Change and clustering
But then, the color Yellow moves to the color Red. The color Yellow suddenly sees that things can be different from him (like the prince who sees poor people for the first time). This experience is like seeing a whole new world for the first time. The world of the color Red is experienced by the color Yellow, and a new reference frame is formed. Yellow starts to learn more perspectives and learns about the different shades of the colors. Yellow might see Orange shades, Yellow-Orange, and Orange-Reddish colors. The more Yellow moves to Red, the more it seems extreme to him. But that is no surprise, Red is completely different from Yellow. The color Red and Yellow might be a clash, they might mix. Yellow might move to Red, or Red might move to Yellow. It is not always clear how interacting colors will deal with each other. Do you change your perspective towards Red, or do you hold on to your Yellow perspective? Or do you try to find some middle ground and diffuse into a Orange-like color? This depends on your own hardness, and your history. If you are a Yellow dot in a Red environment, it is very hard not to adapt and mix. If you don’t adapt, you’ll be thrown out. But if you are inspirational, the environment might diffuse towards your color. When you enter a new social group, both sides need to adapt to each other in order to work together. You both need to change colors a little bit. But it is quite an effort to change colors, so usually people search for like-minded people within the environment. Usually, you search for people with the same hobbies, the same beliefs, the same age, the same income, the same education-levels. It’s just easier to diffuse with people who are similar to you. A Yellow color can diffuse more easily with Orange, than with Red. The bridge between Yellow and Red is just larger for both sides. Here is where the clusters start to emerge. Groups of people associate with each other and become one (color). On the internet, we call these groups bubbles, and in real life we call them cults; isolated groups which only have like-minded thoughts.

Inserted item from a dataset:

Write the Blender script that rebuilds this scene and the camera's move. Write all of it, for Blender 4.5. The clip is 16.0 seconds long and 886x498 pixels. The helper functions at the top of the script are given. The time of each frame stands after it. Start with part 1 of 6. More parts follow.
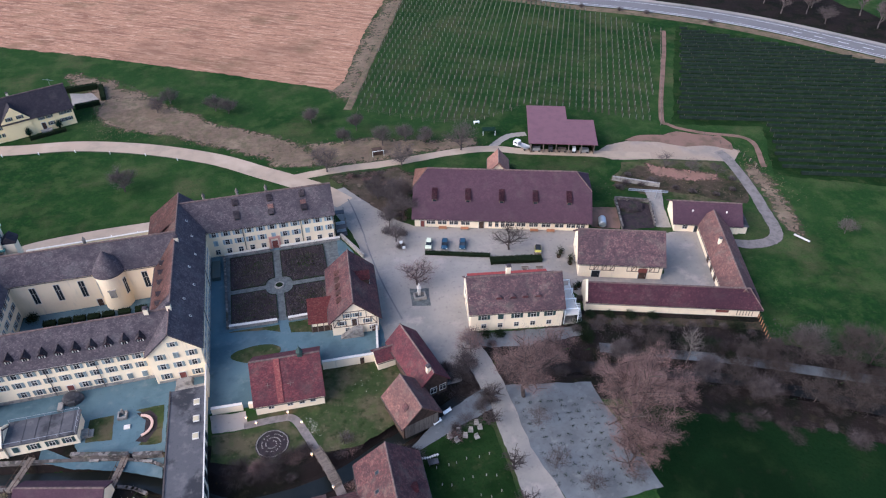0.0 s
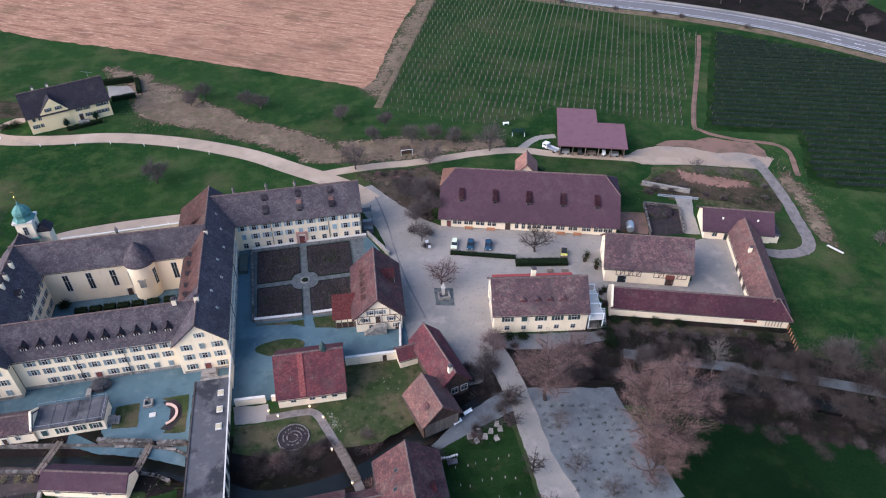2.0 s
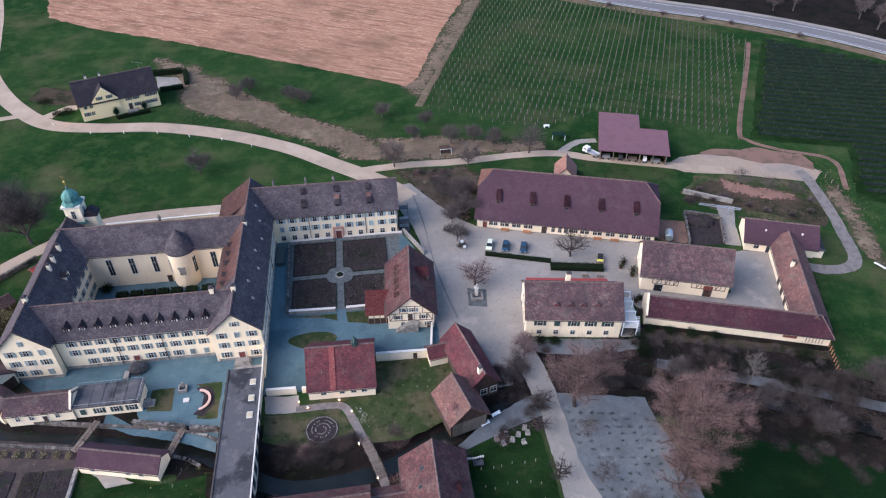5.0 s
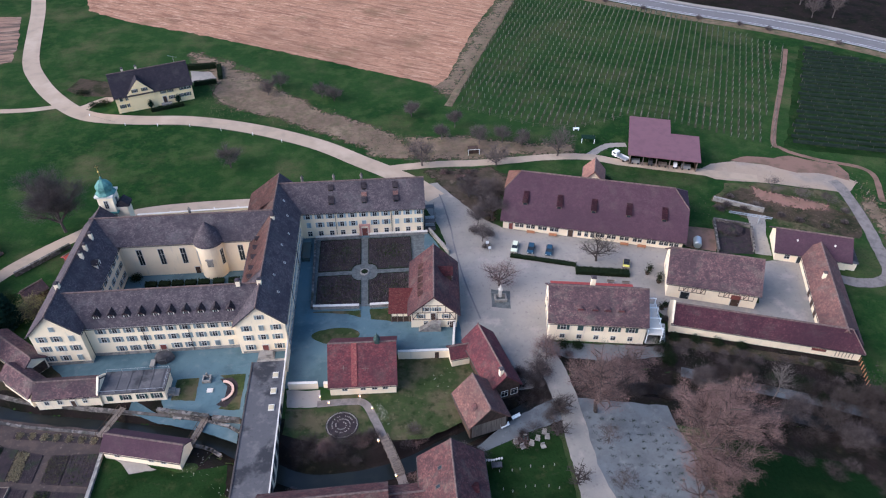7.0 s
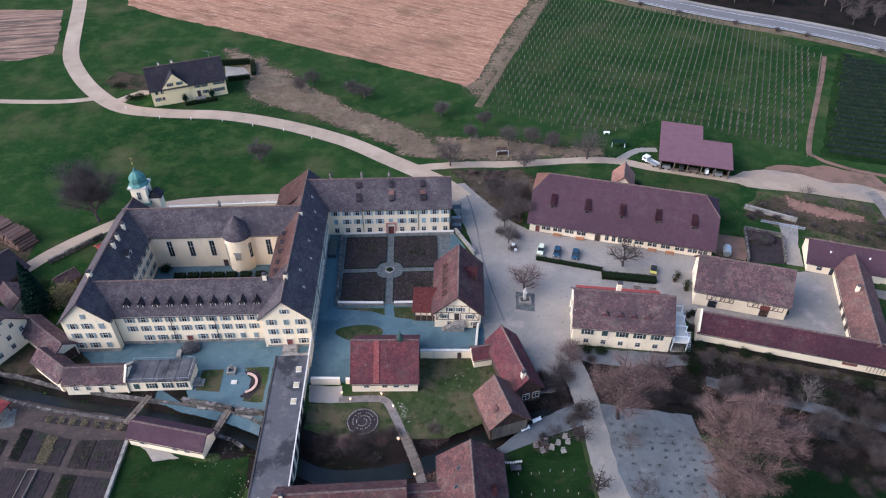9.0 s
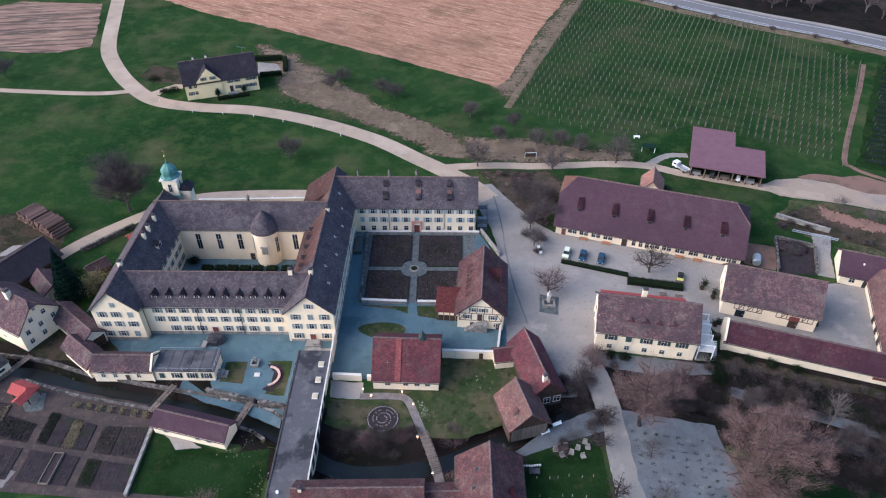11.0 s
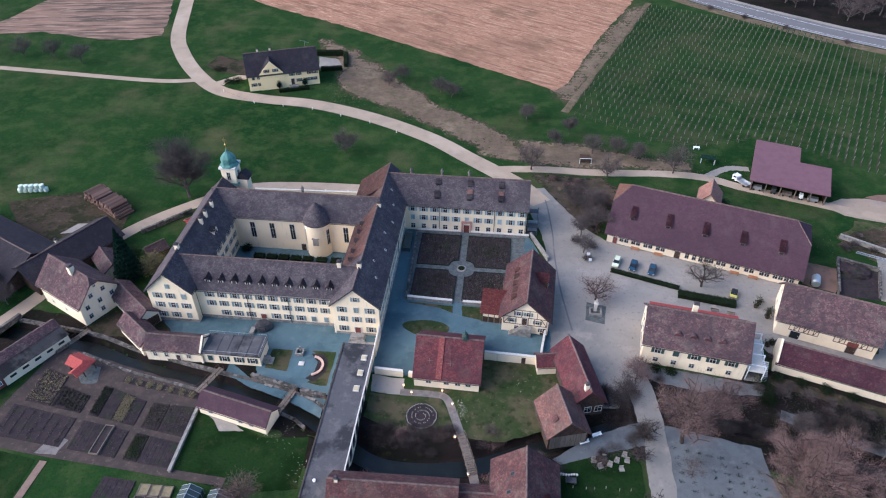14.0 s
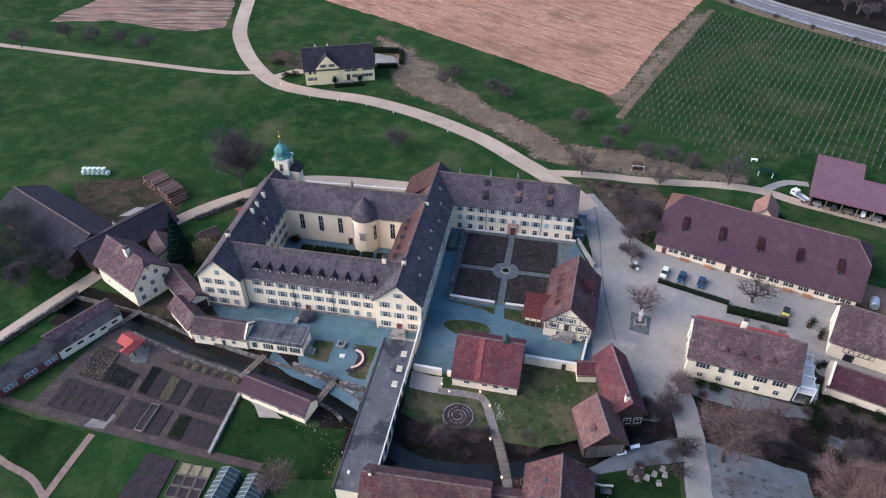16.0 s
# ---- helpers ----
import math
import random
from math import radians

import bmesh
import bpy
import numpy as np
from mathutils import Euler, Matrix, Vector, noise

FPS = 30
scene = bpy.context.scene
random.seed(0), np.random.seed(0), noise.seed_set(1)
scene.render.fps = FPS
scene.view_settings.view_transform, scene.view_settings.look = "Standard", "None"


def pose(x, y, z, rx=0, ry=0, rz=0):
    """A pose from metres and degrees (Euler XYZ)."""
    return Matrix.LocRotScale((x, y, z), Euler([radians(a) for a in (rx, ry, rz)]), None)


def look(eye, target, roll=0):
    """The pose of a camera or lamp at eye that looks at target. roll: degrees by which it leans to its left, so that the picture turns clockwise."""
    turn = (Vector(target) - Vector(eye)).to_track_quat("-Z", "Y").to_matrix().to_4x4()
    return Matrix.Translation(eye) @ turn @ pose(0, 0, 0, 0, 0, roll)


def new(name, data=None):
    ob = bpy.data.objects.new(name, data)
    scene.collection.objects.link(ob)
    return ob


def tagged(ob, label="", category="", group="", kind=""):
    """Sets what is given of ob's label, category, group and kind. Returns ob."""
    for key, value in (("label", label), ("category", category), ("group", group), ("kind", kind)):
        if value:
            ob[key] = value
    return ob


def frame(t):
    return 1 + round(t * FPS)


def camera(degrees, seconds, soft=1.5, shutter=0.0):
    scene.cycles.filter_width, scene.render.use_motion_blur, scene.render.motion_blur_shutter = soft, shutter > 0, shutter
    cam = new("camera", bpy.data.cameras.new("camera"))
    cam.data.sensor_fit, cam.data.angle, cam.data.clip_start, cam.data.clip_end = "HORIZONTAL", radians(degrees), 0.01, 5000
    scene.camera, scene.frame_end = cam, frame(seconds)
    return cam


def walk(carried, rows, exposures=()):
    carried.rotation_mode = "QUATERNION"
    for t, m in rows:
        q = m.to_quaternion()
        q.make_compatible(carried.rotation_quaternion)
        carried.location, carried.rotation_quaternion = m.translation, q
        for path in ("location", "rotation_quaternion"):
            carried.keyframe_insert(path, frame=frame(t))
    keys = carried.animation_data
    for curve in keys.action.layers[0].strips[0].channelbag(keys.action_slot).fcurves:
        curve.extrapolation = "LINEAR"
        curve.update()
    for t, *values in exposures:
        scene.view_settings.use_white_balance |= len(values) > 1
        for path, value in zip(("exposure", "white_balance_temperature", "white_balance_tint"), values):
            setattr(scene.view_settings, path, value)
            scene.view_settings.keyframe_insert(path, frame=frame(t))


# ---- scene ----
# ---- camera: a drone that hovers and turns ----
cam = camera(66.00, 16.0, soft=1.15)
EYE = (0.0, 0.0, 115.0)
# seconds, heading, tilt, lean
ROWS = [
    (0.0, -14.200, -39.409, -0.012),
    (0.5, -13.501, -39.410, -0.016),
    (1.0, -12.796, -39.409, -0.025),
    (1.5, -12.084, -39.402, -0.028),
    (2.0, -11.427, -39.409, -0.032),
    (2.5, -10.779, -39.422, -0.012),
    (3.0, -10.091, -39.423, -0.009),
    (3.5, -9.449, -39.432, -0.025),
    (4.0, -8.853, -39.435, -0.027),
    (6.5, -5.630, -39.401, 0.006),
    (7.0, -4.914, -39.414, 0.038),
    (7.5, -4.198, -39.414, 0.042),
    (8.0, -3.502, -39.423, 0.037),
    (8.5, -2.807, -39.413, 0.032),
    (9.0, -2.128, -39.403, 0.030),
    (11.5, 1.306, -39.410, 0.038),
    (12.0, 2.068, -39.416, 0.031),
    (12.5, 2.886, -39.410, 0.029),
    (13.0, 3.813, -39.418, 0.042),
    (13.5, 4.801, -39.412, 0.049),
    (14.0, 5.832, -39.386, 0.027),
    (14.5, 6.966, -39.381, -0.006),
    (15.0, 8.207, -39.372, -0.039),
    (15.5, 9.474, -39.378, -0.071),
    (16.0, 10.737, -39.382, -0.099),
]
walk(cam, [(t, pose(*EYE, 0, 0, yaw) @ pose(0, 0, 0, 90 + tilt, 0, 0) @ pose(0, 0, 0, 0, 0, roll)) for t, yaw, tilt, roll in ROWS],
     exposures=[(0.0, 0.98, 5200, 10), (16.0, 0.93, 5120, 7)])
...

How your memory determines your color
Everyone might start as a pure color. But over time, you learn about the world. You learn about different colors, opinions, peoples, and cultures. You have your own path that results in the mix you are today. If you started your whole life in “Red” but are now in “Yellow”, your mix might be Orange. When you started in Yellow, and are in Red now, you might be Orange as well. However, this doesn’t mean that you are the same. You had a different background, even though it lead you towards the same point (color). This is why everyone is unique; even when you had a similar background, the way you blend with the different colors of your past is a different process. The way you’ve been blend through your past has a lot to do with your memory. When you came from a Yellow color for your first 20 years, your Yellow past is very hard to let go (like culture, beliefs, religion). Somehow you need to blend your own color with the surrounding colors you are living in today. One way is to mirror the behavior of the environment. If you completely adapt to Red colors, you lose your own identity and become Red, or at least dark Orange. If you dress the way your colleagues dress, if you enjoy the hobbies your family enjoys, or do the things your friends do, you blend easily. But what does this mean for your personal identity?

Emerging world of shades
Well the thing is, that in this small world of Red people, a new world is created. Even though you might consider yourself as Red, you still have a Yellow background. People from the outside wouldn’t recognize this. They will just call your whole group “Red”. But the people within your Red-group still see your Yellow background (they will consider you yellow-reddish). Because the more you see the same color, the more you’ll learn subtle differences within the shades. You’ll see darker Red, Purple-Reddish, Orange Reddish, Green-Reddish, and so on. The more you know about the color, the more the details will emerge within your sight. You’ll start to see more things and more shades. It is just like a gender activist who knows about 30 genders, while many “outsiders” only consider two genders, or a toilet expert who knows about 21 types of toilets, while non-experts usually know about 2 type of toilets. An expert just sees many shades of things which outsiders regard as one thing.

The trade-offs of life
Your path of life shows how varied your colors are, and how much shades you have discovered, how many colors you have seen. Have you traveled the world, or did you dive into the details of your home-town? Do you have many “kind of” friends, or do you have a few but very good friends? There is a trade-off you must be aware of. You can either go in depth within one or a few colors, or you can skip across many colors but never discover the shades. I believe that the one is not better than the other, but they are different. I believe that some exploration of color is good to prevent total isolation, but a certain depth is also good to understand the colors a little bit better. I mostly believe that over the variations, you should have an equal depth to compare the variations with each other. However, this is a different discussion.

Your own reality of colors
The more you grow and evolve, the more you change. But the crazy thing is, that your reference-frame is moving along with you. When you ask yourself am I pretty? You will be likely to compare yourself to peers. When you wonder am I wealthy, you will be likely to compare this to people close to you. If you only been through a Yellow past, you will probably compare yourself will Yellow references. A bush-man might consider him the richest person in the world if he has never seen an European before. Just like the young-Prince who didn’t consider himself to be rich.  But no one has seen all the colors of the world with all its shades. You can only really see the world through your own reference-frame. You only recognize the colors you are aware of. And you can’t see the colors you have never seen before. Your reality is therefore skewed. I usually think I am not that rich; this is because I am surrounded by the richest people on the planet (Dutch people of similar colors). But I am not fully aware of the poor people in India (other colors). If I lived in India with the money I have right now, I’m sure I would consider my self richer. I recognize (once in a while) that there are a lot of poorer people in the world but I just don’t see them that often, so I hardly think about them. I mostly think about systems theory, Quantified Self and the Healthy Workplace and consider these to be important, because I think about them often. However, everyone cares and thus thinks about different things. An economist wants the government to invest in the economy, while a scientist wants them to invest in science. You can consciously readjust your thoughts by just changing the world around you. To more you are confronted with the things you want to care about, the more you will be invested to it. This seems a bit weird to do but it is very effective; start doing things and your mind will follow. This is a frequent technique I use for many things.